Many of us wander almost like bees from one flowering “maybe” to another. Purpose for our lives seems to evade us, it hides, perhaps in disguise, and we envy those who seem to know
without any doubt, what they are supposed to do to make the most of this short time here on earth.
Responding with a resounding YES to a calling resolves a lot of the distress of ambiguity, doubt, cognitive concerns and all those other attractions and distractions that have us wandering from one possibility to another. Finally our body and mind come together and we feel a unity of purpose, a connection to some kind of “higher power” whether or not we identify it in a traditionally religious way. Now we know who we are: we know “what to do with our lives”.
Many of us have a taste of that kind of experience. Perhaps not in the overwhelming way of a conversion enlightenment, but lower down on the spectrum of feeling summoned, more like being pointed in the direction we wanted to go. We needed the sense of something more going on inside of us than simple logic or dry reason.
Those higher up on the spectrum get noticed in very special ways. Their art gets displayed in galleries, their music gets recorded, their scientific discoveries get awards, and their novels get published. Those even higher up the spectrum, up to and into the religious, get world wide recognition: nobel prizes, maybe even sainthood.
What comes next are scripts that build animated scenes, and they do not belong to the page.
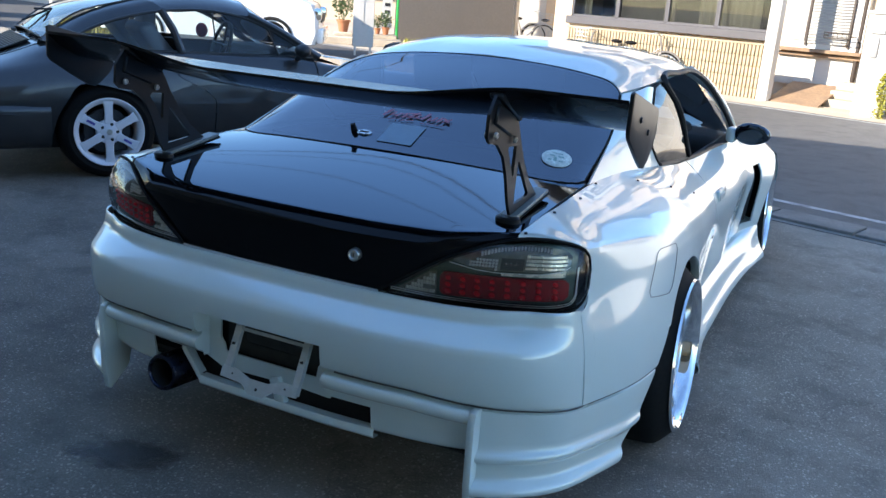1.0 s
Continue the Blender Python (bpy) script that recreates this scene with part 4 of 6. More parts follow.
def cabin():
    # rear window
    bm = B()
    low = [(-0.616, -0.160, 0.8640), (-0.604, -0.200, 0.8625), (-0.555, -0.232, 0.8645), (-0.40, -0.257, 0.8730), (-0.2, -0.271, 0.8798), (0, -0.277, 0.8828)]
    low += [(-x, y, z) for x, y, z in low[-2::-1]]
    mid = [(-0.599, 0.130, 0.976), (-0.575, 0.124, 0.985), (-0.525, 0.112, 0.998), (-0.38, 0.098, 1.017), (-0.2, 0.085, 1.031), (0, 0.080, 1.036)]
    mid += [(-x, y, z) for x, y, z in mid[-2::-1]]
    top = [(-0.548, 0.362, 1.076), (-0.532, 0.392, 1.087), (-0.49, 0.432, 1.106), (-0.36, 0.450, 1.129), (-0.2, 0.456, 1.143), (0, 0.458, 1.148)]
    top += [(-x, y, z) for x, y, z in top[-2::-1]]
    rows = loft([low, mid, top], 14, 37)
    sheet(bm, rows)
    rear = part("rear_window", bm, "rear_glass", coupe, "dark tinted rear window")
    bm = B()
    edge = [rows[0][k] for k in range(37)] + [rows[i][36] for i in range(1, 14)] + [rows[13][k] for k in range(35, -1, -1)] + [rows[i][0] for i in range(12, 0, -1)]
    tube(bm, [(p[0], p[1], p[2] - 0.0005) for p in edge], 0.0024, 6, close=True)
    part("window_seal", bm, "rubber", rear, "black rubber seal")
    def on_glass(x, f, off=0.004):
        i = min(12, int(f * 13))
        w = f * 13 - i
        a, b = ([float(np.interp(x, [q[0] for q in r], [q[j] for q in r])) for j in (1, 2)] for r in (rows[i], rows[i + 1]))
        return Vector((x, a[0] + (b[0] - a[0]) * w - off * 0.42, a[1] + (b[1] - a[1]) * w + off * 0.9))
    def flat(p, rz=0.0):
        k = min(35, max(1, int(round((p[0] + 0.618) / 1.236 * 36))))
        i = min(range(1, 13), key=lambda j: abs(rows[j][k][2] - p[2]))
        ax = (Vector(rows[i][k + 1]) - Vector(rows[i][k - 1])).normalized()
        ay = (Vector(rows[i + 1][k]) - Vector(rows[i - 1][k])).normalized()
        n = ax.cross(ay).normalized()
        ay = n.cross(ax)
        r = Matrix((ax, ay, n)).transposed().to_4x4()
        return Matrix.Translation(p) @ r @ pose(0, 0, 0, 0, 0, rz)
    def glass_at(x, z, off=0.004):
        lo, hi = 0.0, 1.0
        for _ in range(20):
            m = (lo + hi) / 2
            if on_glass(x, m, 0)[2] < z:
                lo = m
            else:
                hi = m
        return on_glass(x, lo, off)
    # round sticker, inspection paper, badge, wiper nub
    bm = B()
    m = flat(glass_at(0.514, 0.911, 0.0025), 0)
    lathe(bm, [(0, 0.0006), (0.045, 0.0006), (0.046, 0)], 30, m)
    st = part("round_sticker", bm, "sticker", rear, "round pale green sticker, worn print")
    for k, (x, y, w, h) in enumerate(((-0.015, 0.012, 0.016, 0.006), (0.012, 0.010, 0.018, 0.008), (-0.004, -0.006, 0.010, 0.022), (0.014, -0.014, 0.014, 0.006), (-0.020, -0.012, 0.010, 0.008), (0.0, 0.026, 0.03, 0.004))):
        bm = B()
        box(bm, (x, y, 0.0009), (w, h, 0.0006), 0, m)
        part("print_mark", bm, "sticker_ink", st)
    # lies on the glass; dimming by the tinted pane is put into its colour
    bm = B()
    box(bm, (0.008, 0.0, 0), (0.124, 0.112, 0.001), 0, flat(glass_at(0.0, 0.923, 0.0025), 0))
    part("paper_sheet", bm, "paper", rear, "pale paper laid on the glass, dimmed as if behind it")
    bm = B()
    lathe(bm, [(0, 0.002), (0.024, 0.002), (0.027, 0)], 24, flat(glass_at(-0.118, 0.913, 0.004)) @ Matrix.Diagonal((1, 0.5, 1, 1)))
    badge = part("oval_badge", bm, "chrome", rear, "small oval silver sticker")
    bm = B()
    box(bm, (0, 0, 0.0025), (0.034, 0.008, 0.0006), 0, flat(glass_at(-0.118, 0.913, 0.004)))
    part("badge_mark", bm, "wire", badge)
    bm = B()
    lathe(bm, [(0, 0.022), (0.007, 0.021), (0.009, 0.015), (0.009, 0.008), (0.011, 0.004), (0.011, 0)], 16, flat(glass_at(-0.163, 0.915, 0.003)))
    part("washer_plug", bm, "rubber", rear, "black rubber plug")
    # red vinyl mark, unreadable: a row of thin slanted strokes and two swashes
    base = flat(glass_at(0.009, 0.968, 0.004), 0)
    strokes = [(-0.112, 0.004, 0.044, 74, 0.010), (-0.104, 0.020, 0.016, 10, 0.005), (-0.084, -0.006, 0.022, 20, 0.005), (-0.088, 0.006, 0.018, 60, 0.005), (-0.068, -0.004, 0.024, 68, 0.007), (-0.056, 0.004, 0.014, 8, 0.005),
               (-0.044, -0.008, 0.024, 62, 0.007), (-0.028, 0.012, 0.040, 14, 0.006), (-0.016, 0.004, 0.052, 52, 0.007), (-0.014, -0.010, 0.030, 12, 0.006), (0.004, 0.002, 0.024, 66, 0.006), (0.012, -0.008, 0.016, 14, 0.005),
               (0.030, 0.006, 0.042, 70, 0.008), (0.046, -0.004, 0.022, 74, 0.006), (0.056, -0.012, 0.016, 6, 0.005), (0.066, -0.002, 0.026, 72, 0.007), (0.084, -0.002, 0.028, 70, 0.008), (0.106, 0.0, 0.034, -38, 0.009), (0.110, -0.002, 0.034, 40, 0.005)]
    strokes += [(-0.086 + 0.016 * k, -0.034 + 0.003 * (k % 3), 0.012, 18 + 24 * (k % 2), 0.004) for k in range(6)] + [(0.036 + 0.018 * k, -0.036, 0.012, 6, 0.003) for k in range(5)]
    for x, y, l, a, wide in strokes:
        bm = B()
        box(bm, (0, 0, 0), (l, wide, 0.001), 0, base @ pose(x, y, 0, 0, 0, a))
        part("vinyl_mark", bm, "red_ink", rear)

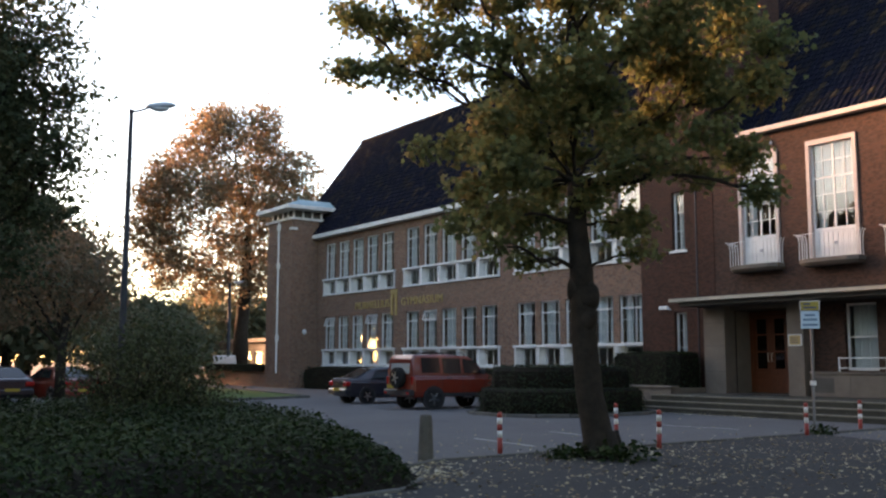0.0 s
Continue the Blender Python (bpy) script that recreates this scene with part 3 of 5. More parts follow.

And then there are the others possessed of purpose who are summoned to be crusaders. Of course, we tend to forget that one person’s crusader is another person’s terrorist. The Western History of those wars into the Middle East call them crusades. I am certain their victims were terrified.
Apparently some people have long memories.
Over the last twenty years or so those memories have been transformed into living flesh, determined to redefine the loses described in the history books by writing another chapter. In this newest addition to the story of the crusades, the vanquished becomes the conqueror and his weapon of choice is terror.
Why terror? Death is death, why the insistence on gruesome dismemberment?
What we are seeing is the personification of the monster archetype, dressed as is too often the case, in religious garments. Vengeance may be the Lord’s, whoever the lord of that particular moment and place may be, but the true believer warrior personality sees and is seen by his followers as the lord’s instrument for executing that vengeance. And horror makes the point in a way simple killing will not.
Terror has alway been a weapon of war: heads on stakes, and bodies left hanging for days from trees or crosses. Terror speaks to our experience of the nightmare, the unbelievable situation that takes us out of our daily life and transports us into a land of preverbal creatures that tear reason from its fragile roots and leave us babbling incoherently.
Enough distance in miles or time allows us to dress that reality in “reasonable” solutions. But what we know and fear is that none of those solutions will work, and we will find ourselves forced to dress in the same costume.